>> Begin Data supplied
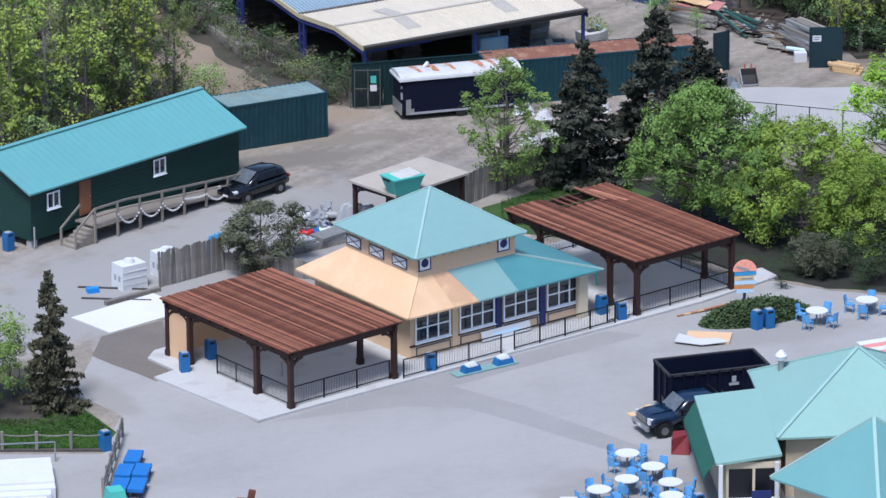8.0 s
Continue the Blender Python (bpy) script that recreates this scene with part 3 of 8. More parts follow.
def pavilion(x, y, yaw, w, d, posts_y, hole, label):
    p = thing("pavilion", x, y, 0.14, yaw, label, "pavilion", "timber pavilions")
    top = 2.9
    r = random.Random(int(w * 100))
    n = 42
    bw = w / n
    data = {}
    for i in range(n):
        x0 = i * bw
        far = d
        if hole and hole[0] < x0 < hole[1]:
            far = d - 1.9
        ln = far + r.uniform(-0.03, 0.03)
        # The raised strip is mostly paler, painting in the sunlit edge.
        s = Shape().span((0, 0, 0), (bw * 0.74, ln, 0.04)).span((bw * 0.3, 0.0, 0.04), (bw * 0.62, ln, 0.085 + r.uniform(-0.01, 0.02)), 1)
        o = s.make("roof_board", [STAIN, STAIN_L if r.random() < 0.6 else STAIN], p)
        o.matrix_basis = pose(x0, 0, top + r.uniform(0, 0.02))
    for i in range(9):
        yy = 0.25 + (d - 0.5) * i / 8
        Shape().box((w / 2, yy, top - 0.09), (w - 0.1, 0.07, 0.16)).make("rafter", DARKWOOD, p)
    for xx in (0.32, w - 0.32):
        Shape().box((xx, d / 2, top - 0.29), (0.16, d - 0.2, 0.24)).make("beam", DARKWOOD, p)
    for yy in (0.3, d - 0.3):
        Shape().box((w / 2, yy, top - 0.3), (w - 0.3, 0.14, 0.22)).make("beam", DARKWOOD, p)
    for xx, sx in ((0.32, 1), (w - 0.32, -1)):
        for j, yy in enumerate(posts_y):
            s = Shape().box((xx, yy, (top - 0.4) / 2), (0.24, 0.24, top - 0.4)).box((xx, yy, 0.15), (0.3, 0.3, 0.3))
            s.make("post", DARKWOOD, p)
            ways = ([(sx, 0)] if j in (0, len(posts_y) - 1) else []) + ([(0, 1)] if j < len(posts_y) - 1 else []) + ([(0, -1)] if j > 0 else [])
            for dx, dy in ways:
                b = Shape()
                curve_brace(b, xx, yy, top - 1.2, dx, dy)
                b.make("brace", DARKWOOD, p)
    if hole:
        for k in range(4):
            Shape().box((hole[0] + 0.5 * k + 0.3, d - 0.9, top - 0.03), (0.1, 1.8, 0.06)).make("rafter", STAIN, p)
        for k in range(3):
            Shape().box((w * 0.72 + 0.3 * k, d - 1.0 - 0.4 * k, top + 0.13), (0.18, 2.6, 0.05), (0, 0, 4 * k)).make("roof_board", STAIN_L, p)
        Shape().box((0.35, d * 0.72, top + 0.14), (0.2, 3.2, 0.05), (0, 0, 2)).make("roof_board", STAIN_L, p)
    return p


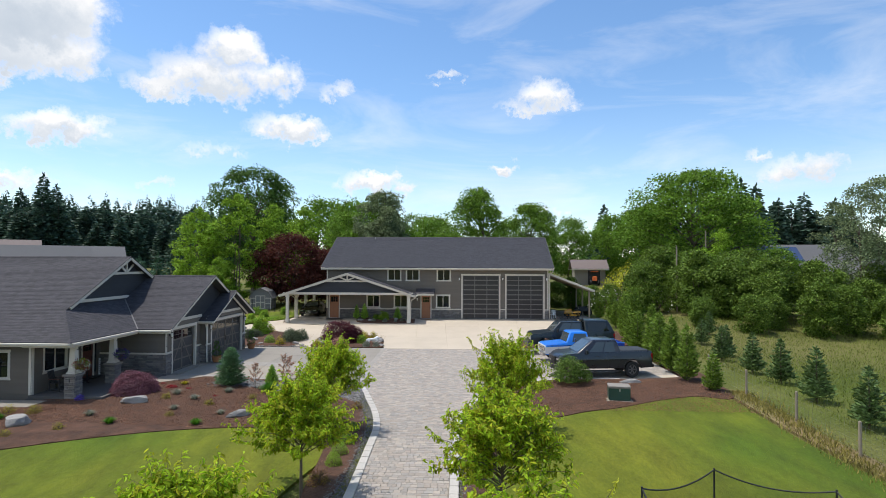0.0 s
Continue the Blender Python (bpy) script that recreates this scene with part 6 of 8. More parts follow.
>> End Data supplied
- Exercise task:
Reproduce the records verbatim, omitting all images they contain.

- The reply:
8.0 s
Continue the Blender Python (bpy) script that recreates this scene with part 3 of 8. More parts follow.
def pavilion(x, y, yaw, w, d, posts_y, hole, label):
    p = thing("pavilion", x, y, 0.14, yaw, label, "pavilion", "timber pavilions")
    top = 2.9
    r = random.Random(int(w * 100))
    n = 42
    bw = w / n
    data = {}
    for i in range(n):
        x0 = i * bw
        far = d
        if hole and hole[0] < x0 < hole[1]:
            far = d - 1.9
        ln = far + r.uniform(-0.03, 0.03)
        # The raised strip is mostly paler, painting in the sunlit edge.
        s = Shape().span((0, 0, 0), (bw * 0.74, ln, 0.04)).span((bw * 0.3, 0.0, 0.04), (bw * 0.62, ln, 0.085 + r.uniform(-0.01, 0.02)), 1)
        o = s.make("roof_board", [STAIN, STAIN_L if r.random() < 0.6 else STAIN], p)
        o.matrix_basis = pose(x0, 0, top + r.uniform(0, 0.02))
    for i in range(9):
        yy = 0.25 + (d - 0.5) * i / 8
        Shape().box((w / 2, yy, top - 0.09), (w - 0.1, 0.07, 0.16)).make("rafter", DARKWOOD, p)
    for xx in (0.32, w - 0.32):
        Shape().box((xx, d / 2, top - 0.29), (0.16, d - 0.2, 0.24)).make("beam", DARKWOOD, p)
    for yy in (0.3, d - 0.3):
        Shape().box((w / 2, yy, top - 0.3), (w - 0.3, 0.14, 0.22)).make("beam", DARKWOOD, p)
    for xx, sx in ((0.32, 1), (w - 0.32, -1)):
        for j, yy in enumerate(posts_y):
            s = Shape().box((xx, yy, (top - 0.4) / 2), (0.24, 0.24, top - 0.4)).box((xx, yy, 0.15), (0.3, 0.3, 0.3))
            s.make("post", DARKWOOD, p)
            ways = ([(sx, 0)] if j in (0, len(posts_y) - 1) else []) + ([(0, 1)] if j < len(posts_y) - 1 else []) + ([(0, -1)] if j > 0 else [])
            for dx, dy in ways:
                b = Shape()
                curve_brace(b, xx, yy, top - 1.2, dx, dy)
                b.make("brace", DARKWOOD, p)
    if hole:
        for k in range(4):
            Shape().box((hole[0] + 0.5 * k + 0.3, d - 0.9, top - 0.03), (0.1, 1.8, 0.06)).make("rafter", STAIN, p)
        for k in range(3):
            Shape().box((w * 0.72 + 0.3 * k, d - 1.0 - 0.4 * k, top + 0.13), (0.18, 2.6, 0.05), (0, 0, 4 * k)).make("roof_board", STAIN_L, p)
        Shape().box((0.35, d * 0.72, top + 0.14), (0.2, 3.2, 0.05), (0, 0, 2)).make("roof_board", STAIN_L, p)
    return p


0.0 s
Continue the Blender Python (bpy) script that recreates this scene with part 6 of 8. More parts follow.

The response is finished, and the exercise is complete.